What's not in doubt is the ability social media successes have at showing content worthy of links to a large community of people able to create those links. All SEO campaigns should have social elements.
One of the reasons why social signals have not shaped the search marketing landscape more quickly is because of the ability to game the system, which has limited the extent to which they have influenced search algorithms.
Teddie Cowell, SEO Director at Guava, adds:
Social signals are absolutely increasingly important. However, social signals are also incredibly easily spammed, which is why up until recently they may not have been used as much as people suspect. Think review astro turfing, comment spam, twitterbots, etc.
The value of social signals actually depends heavily on user authentication, which is a complex problem often overlooked by so-called social media gurus. Fundamentally, search engines need to more reliably tell who you are, whether you are real or not, and combine that with your activity online; or else even with all the hype, without authentication mechanisms social signals actually are nothing but noise and have negligible value.
The arrival of Google+
Google+ is the most tangible link yet between search and social, and something which is helping to accelerate the evolution of SEO. Ian Harris, Director at the Search Laboratory, explains why this is such an important development:
The evidence for social within SEO is mounting. The fact that Google+ is built around Circles means that recommendations are from known individuals. It is very hard to trick or spam. Spammers could invent armies of Google+ users, but these are useless outside circles.
Therefore, as Google+ gathers momentum, we expect to see the signals it creates reflected heavily in search results.
And, according to Teddie Cowell:
The AgentRank and Crowdsensus algorithms show that Google is focusing its effort heavily towards user authentication and scoring. Google+ is also a recent and key part of solving that problem, because finally Google has a decent user authentication platform. So from now on I expect the rate of influence of social signals to pick up dramatically.
Already Google+ accounts provide a way to authenticate the original sources of content online better - think 'Authorship Markup'. With +1 and the stream data Google also have a better method of seeing popular content.
The growth of Google+ and use of brand pages will become increasingly important for companies wanting to cross-pollinate search and social activity.
But there is plenty more evidence that only a minority of companies are dipping their toes in the water. The State of Social 2011 survey, carried out by Econsultancy in partnership with LBi and bigmouthmedia, found that only 14% of responding organisations were incorporating Google+ into their social media activities.
More than half of companies (56%) surveyed felt they had not moved quickly enough on Google+, compared to only 16% who said they had. It is clear that many marketers feel they may be slow off the mark here, though these numbers may have increased since this particular survey was carried out in September, before the launch of Brand Pages in November.
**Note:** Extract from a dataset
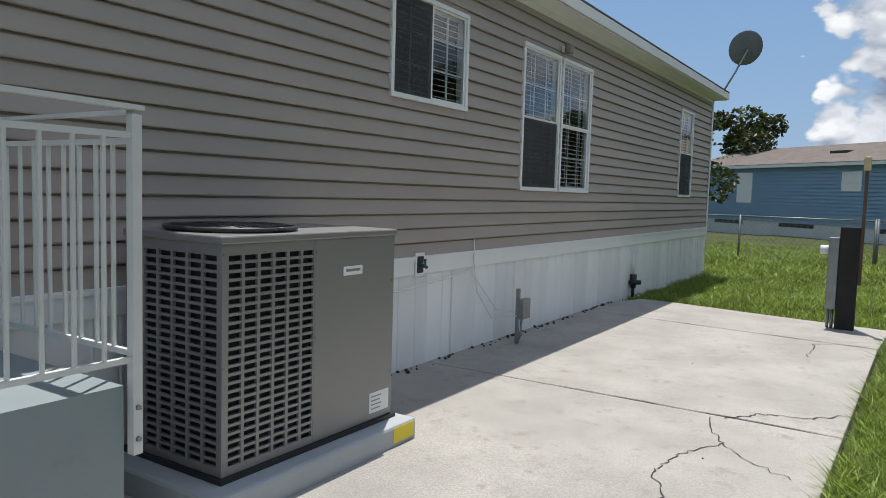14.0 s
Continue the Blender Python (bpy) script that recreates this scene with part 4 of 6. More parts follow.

Social signals and paid search
It's not just search engine optimisation which needs to be calibrated for social signals. Marketers need to think about digital campaigns which integrate paid search and social activity, something which is made easier by Google's efforts to join up the dots.
More words of wisdom from Andrew Girdwood:
Google+ pages for businesses should be explicitly tied into AdWords accounts via social extensions. This lets ads accrue +1s, qualify for the recommended annotation more quickly and benefit from the extra click through rate the annotation brings. This interaction between Social and PPC is very important.
What else should marketers be doing to join up search and social?
For the recent Quarterly Digital Intelligence Briefing survey about social data and social signals, we asked marketers and agencies what they (or their clients) were doing to integrate search and social media optimisation. Here are some of the best (unattributable) comments around what companies are doing now:
Social optimisation
Reprioritising SEO focus away from traditional site optimisation to social optimisation - providing customers every means to engage with the site and influence Google into improving relevance to products and increase ranking in SERPs.
Integrated content strategies
We are actively developing content strategies that are separate from, yet complementary, to our website content strategy. We have dedicated resources managing social media engagement.
Shareable content
Becoming more active on social networks like Twitter and actively engaging following to increase influence. Also creating more 'share-worthy' content.
Socially focused campaigns
Making their search strategies more social focused - building real, long lasting relationships with bloggers and writing content with and for them and the customers rather than the search engines.